After the game, I’d have no problem saying, “Did you enjoy that as much as I did?” And people would laugh at that and go, “What the heck’s wrong with this guy?” Nothin’ wrong with me, dude. I’m enjoying what I’m doing.

Did Koufax get called out because he enjoyed the spotlight? No, he was just great—no matter where he played, or when he played, back alley or the stage of the World Series.

I was just ready to play. As they write about the warhorse in the book of Job, “When the trumpet sounds, he says, ‘Aha!’ He smells the battle from afar.”

I was ready for the battle. I had a bat in my hand, and I knew how to use it.

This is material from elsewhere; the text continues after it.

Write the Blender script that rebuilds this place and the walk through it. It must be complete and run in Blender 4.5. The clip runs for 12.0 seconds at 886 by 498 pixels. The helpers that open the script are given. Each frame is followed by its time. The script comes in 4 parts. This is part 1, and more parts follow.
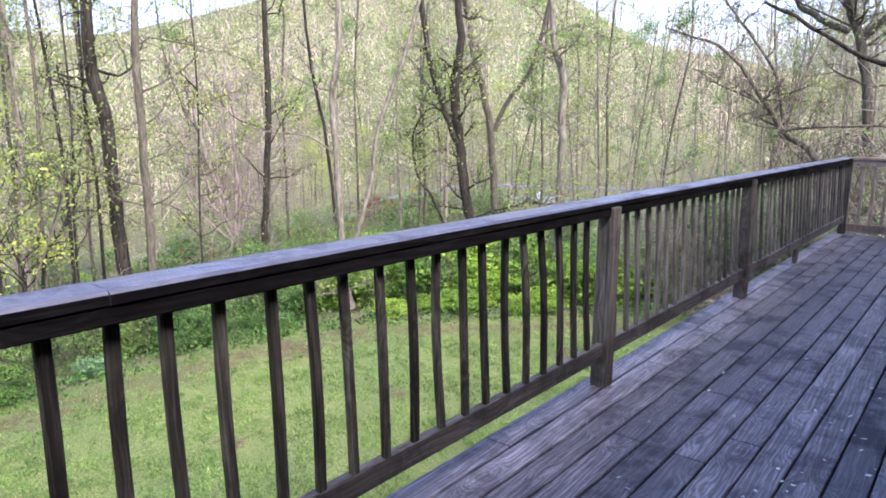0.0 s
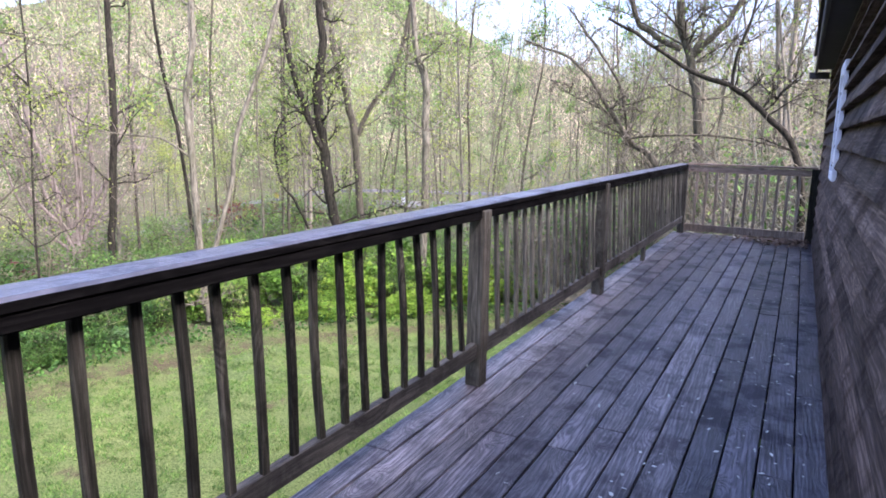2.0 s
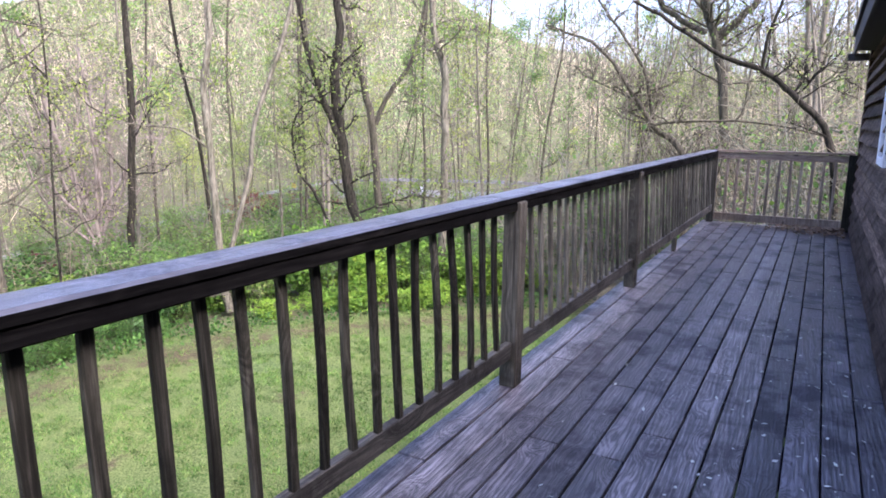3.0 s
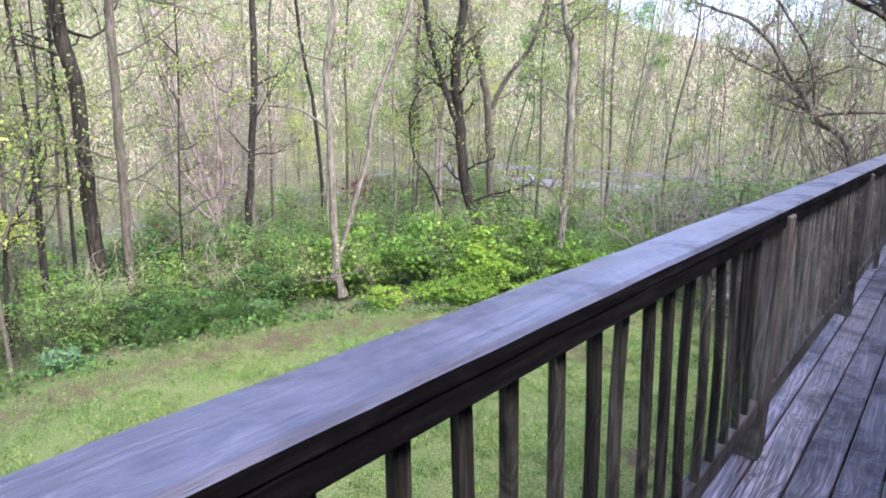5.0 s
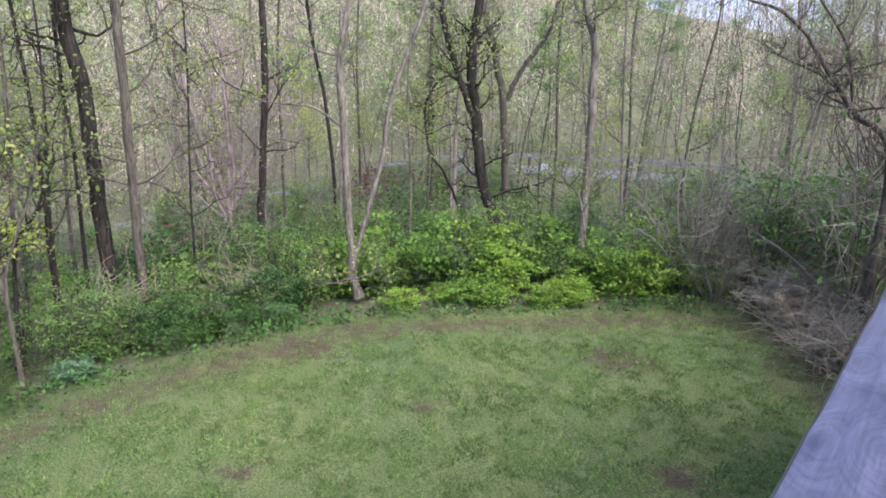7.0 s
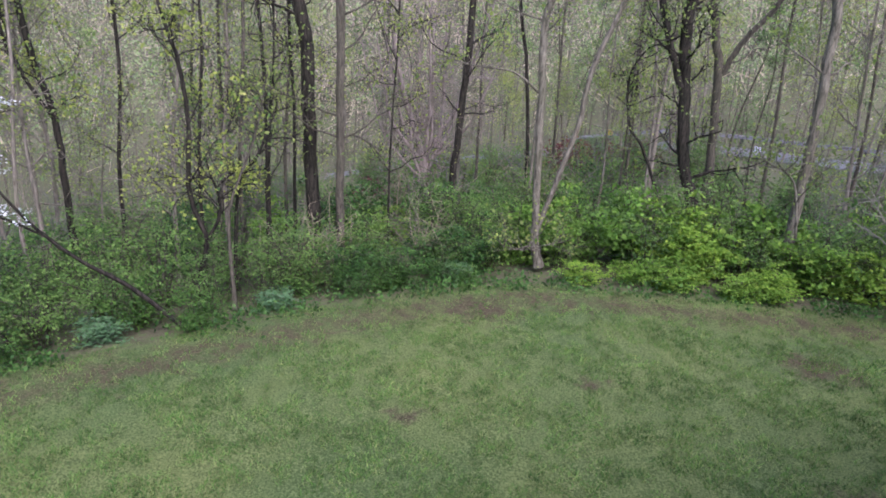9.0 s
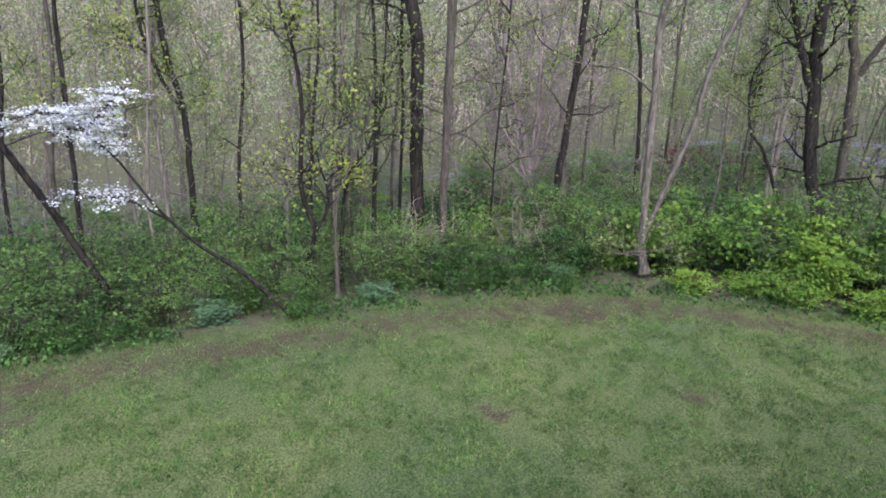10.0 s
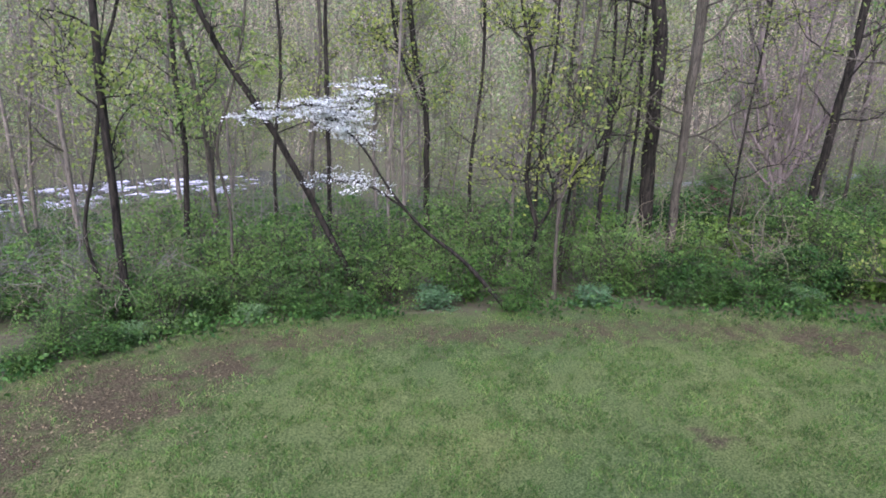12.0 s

Mike Torrez was going for us that night, and this time he had three days’ rest. That’s not much nowadays; back then, it was the norm. He was a tough pitcher for us that year. Earlier, he’d already become the first Mexican American ever to win a World Series game. That’s a nice chit to have on your sleeve. I remember when he pitched those five innings of shutout ball to keep us in Game 5 of the ALCS. When he finally came out, Munson was quoted as having paid him a huge compliment: “You are an
outstanding
Mexican!”—in a positive way.

That was how we all felt about him. We were confident. We were ready. Mike was the guy we wanted on the mound.

Sometimes, when you’re up for a game, you can be a little
too
ready, a little too fired up. I know that I would get fired up when I was in the playoffs and the World Series in Oakland. In order to combat that, during the postseason I would manage to stay up late, one, two in the morning watching TV, and get up at six, seven. Slow myself down. I had found myself at times getting very antsy along the foul
line before the game, during the introductions. So I thought I would make myself tired the night before and just stay up. It worked for me. When the Series was over, I could sleep for two days—stay in bed, eighteen hours. I don’t know if other athletes do that. But it always worked for me.